[Task details]
Restate all the material verbatim, except for the pictures.

[Data shown]
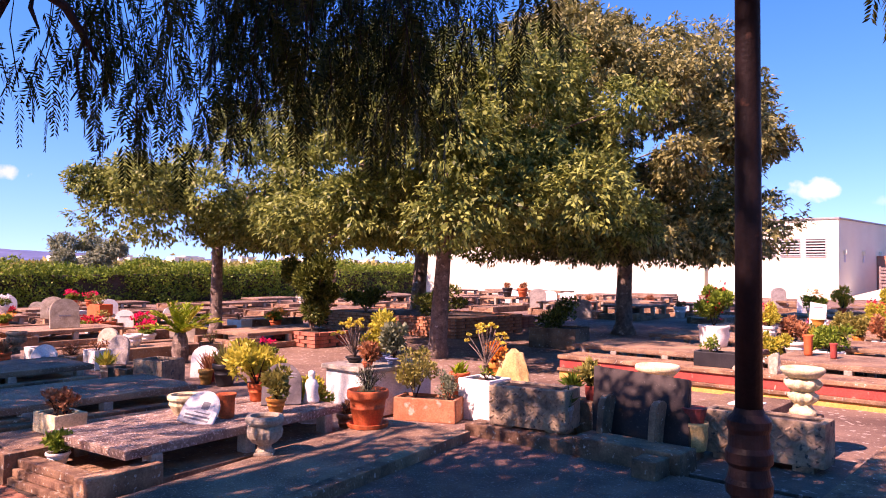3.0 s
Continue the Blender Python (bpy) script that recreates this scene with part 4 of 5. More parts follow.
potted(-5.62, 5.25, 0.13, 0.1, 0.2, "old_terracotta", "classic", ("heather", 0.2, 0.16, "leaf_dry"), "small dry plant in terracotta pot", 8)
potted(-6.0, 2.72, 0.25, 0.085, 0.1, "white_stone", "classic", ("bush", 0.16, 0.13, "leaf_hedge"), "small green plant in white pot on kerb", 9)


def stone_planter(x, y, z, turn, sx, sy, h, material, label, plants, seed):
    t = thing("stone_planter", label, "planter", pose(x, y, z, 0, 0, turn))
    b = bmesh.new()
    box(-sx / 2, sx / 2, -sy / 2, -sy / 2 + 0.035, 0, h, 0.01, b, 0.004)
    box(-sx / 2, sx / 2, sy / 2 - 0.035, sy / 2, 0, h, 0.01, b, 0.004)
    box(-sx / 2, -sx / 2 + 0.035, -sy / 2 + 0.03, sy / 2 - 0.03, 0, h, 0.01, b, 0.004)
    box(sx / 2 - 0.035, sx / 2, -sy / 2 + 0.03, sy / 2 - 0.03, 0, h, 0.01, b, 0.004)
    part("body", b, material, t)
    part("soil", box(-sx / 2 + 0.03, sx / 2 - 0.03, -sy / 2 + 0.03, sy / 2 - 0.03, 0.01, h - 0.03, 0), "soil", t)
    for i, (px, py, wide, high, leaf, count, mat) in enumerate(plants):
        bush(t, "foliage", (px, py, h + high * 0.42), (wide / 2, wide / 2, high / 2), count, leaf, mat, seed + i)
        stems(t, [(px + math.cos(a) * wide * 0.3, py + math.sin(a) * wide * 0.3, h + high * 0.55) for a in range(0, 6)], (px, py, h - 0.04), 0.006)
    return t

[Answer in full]
3.0 s
Continue the Blender Python (bpy) script that recreates this scene with part 4 of 5. More parts follow.
potted(-5.62, 5.25, 0.13, 0.1, 0.2, "old_terracotta", "classic", ("heather", 0.2, 0.16, "leaf_dry"), "small dry plant in terracotta pot", 8)
potted(-6.0, 2.72, 0.25, 0.085, 0.1, "white_stone", "classic", ("bush", 0.16, 0.13, "leaf_hedge"), "small green plant in white pot on kerb", 9)


def stone_planter(x, y, z, turn, sx, sy, h, material, label, plants, seed):
    t = thing("stone_planter", label, "planter", pose(x, y, z, 0, 0, turn))
    b = bmesh.new()
    box(-sx / 2, sx / 2, -sy / 2, -sy / 2 + 0.035, 0, h, 0.01, b, 0.004)
    box(-sx / 2, sx / 2, sy / 2 - 0.035, sy / 2, 0, h, 0.01, b, 0.004)
    box(-sx / 2, -sx / 2 + 0.035, -sy / 2 + 0.03, sy / 2 - 0.03, 0, h, 0.01, b, 0.004)
    box(sx / 2 - 0.035, sx / 2, -sy / 2 + 0.03, sy / 2 - 0.03, 0, h, 0.01, b, 0.004)
    part("body", b, material, t)
    part("soil", box(-sx / 2 + 0.03, sx / 2 - 0.03, -sy / 2 + 0.03, sy / 2 - 0.03, 0.01, h - 0.03, 0), "soil", t)
    for i, (px, py, wide, high, leaf, count, mat) in enumerate(plants):
        bush(t, "foliage", (px, py, h + high * 0.42), (wide / 2, wide / 2, high / 2), count, leaf, mat, seed + i)
        stems(t, [(px + math.cos(a) * wide * 0.3, py + math.sin(a) * wide * 0.3, h + high * 0.55) for a in range(0, 6)], (px, py, h - 0.04), 0.006)
    return t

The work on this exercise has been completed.